Another thought. Thoughts come from society. This is a favorite of my students (no wonder--they have spent most of their life in school.) Thoughts come from what groups of people think. From our parents. From the media. From the church. From the government. From the Great Philosophers. But of course this answer begs the question: where did all these groups of people get their thoughts? But my students do have a point; our thoughts come in communicable form, more or less. We think to ourselves, and we think to others. Thoughts come shaped and molded by language, and what is society other than the collection of meanings made, preserved and passed along in language.
Another thought. I don't know where thoughts come from. But there are certain things that I can do to make them come. Perhaps this is answer enough. Where do thoughts come from? They come from a solitary but not lonely twelve miler. They come from a quiet hour with a book. They come from a glass of wine with old friends and lovers. They come from fear and surprise and unexpected encounters. From the first light, the smell of crackling ozone in a thunderstorm.

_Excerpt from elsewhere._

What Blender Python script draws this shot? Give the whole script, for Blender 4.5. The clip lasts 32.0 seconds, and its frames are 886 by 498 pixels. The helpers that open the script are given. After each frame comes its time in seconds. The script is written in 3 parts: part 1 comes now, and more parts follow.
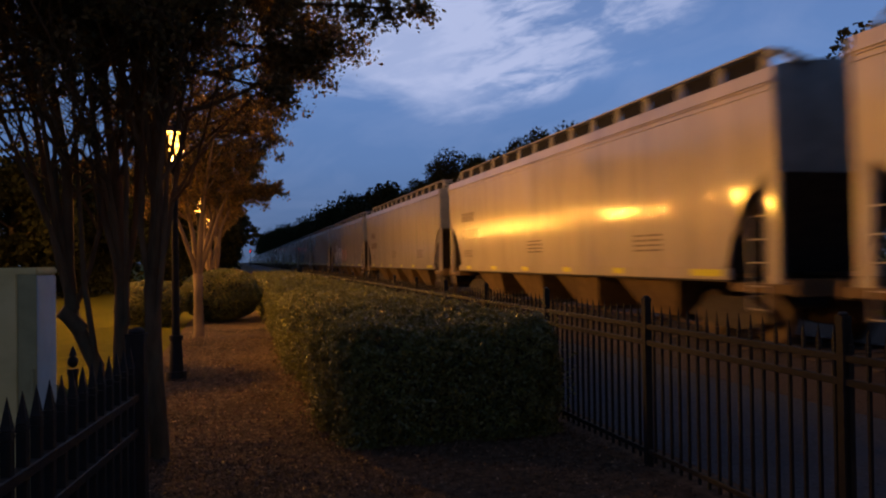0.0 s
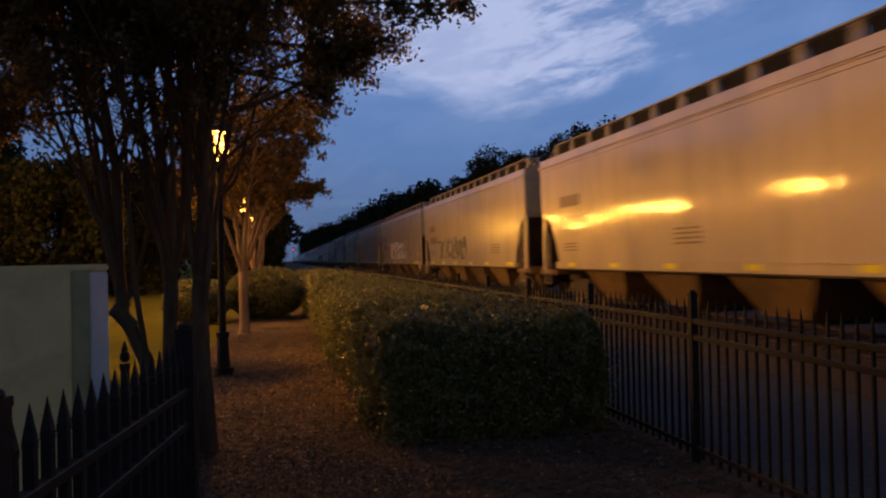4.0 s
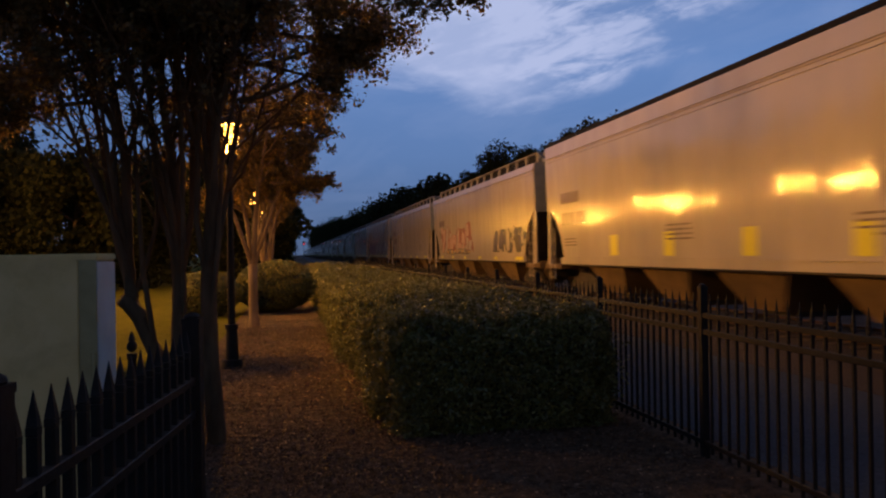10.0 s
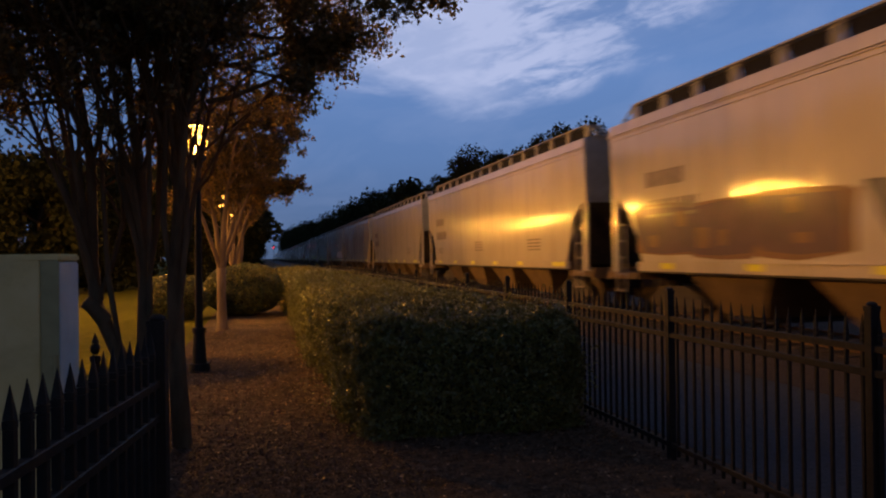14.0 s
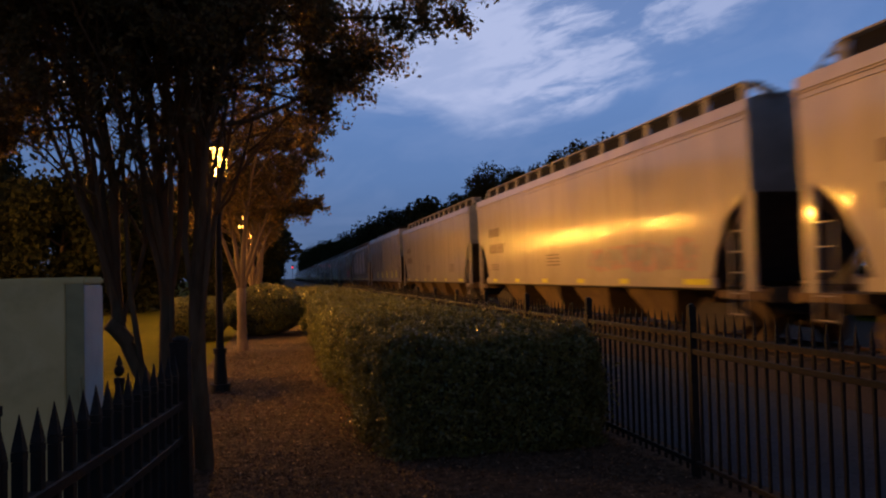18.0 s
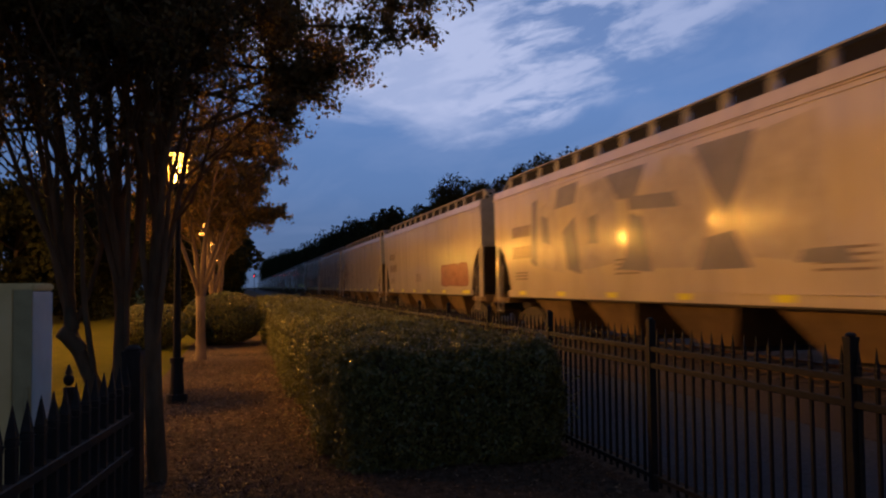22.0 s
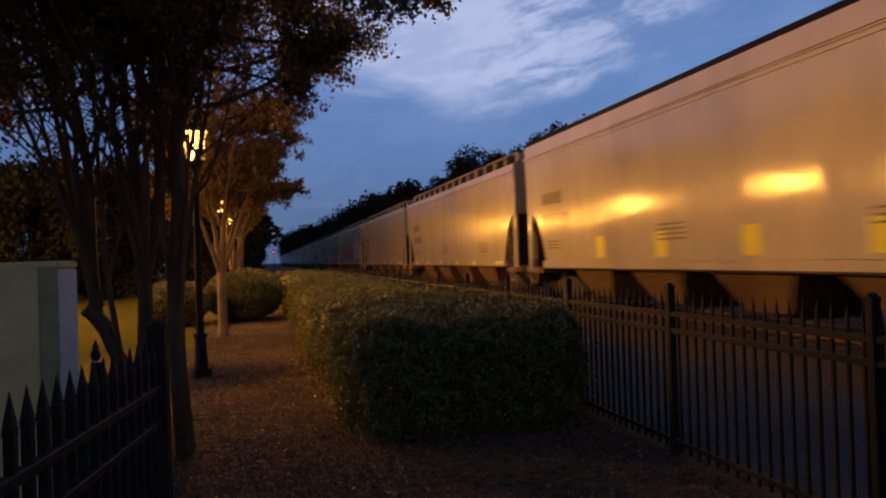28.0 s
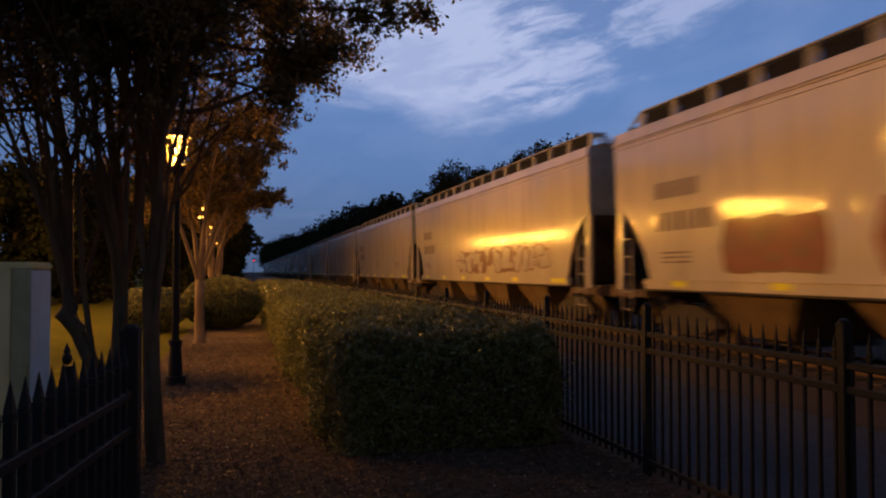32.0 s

The mind is not a substance or an object; it is a stream. It is a random thoughts generator. To ask where it comes from is as strange as asking where water comes from, or where birds come from, or ladybugs. The runner cannot say where he gets his ability to cover ground. He can only shrug his shoulders and sojourn on, be thankful that his legs are strong, his stride loose and responsive, that the generator keeps running, flowing, living.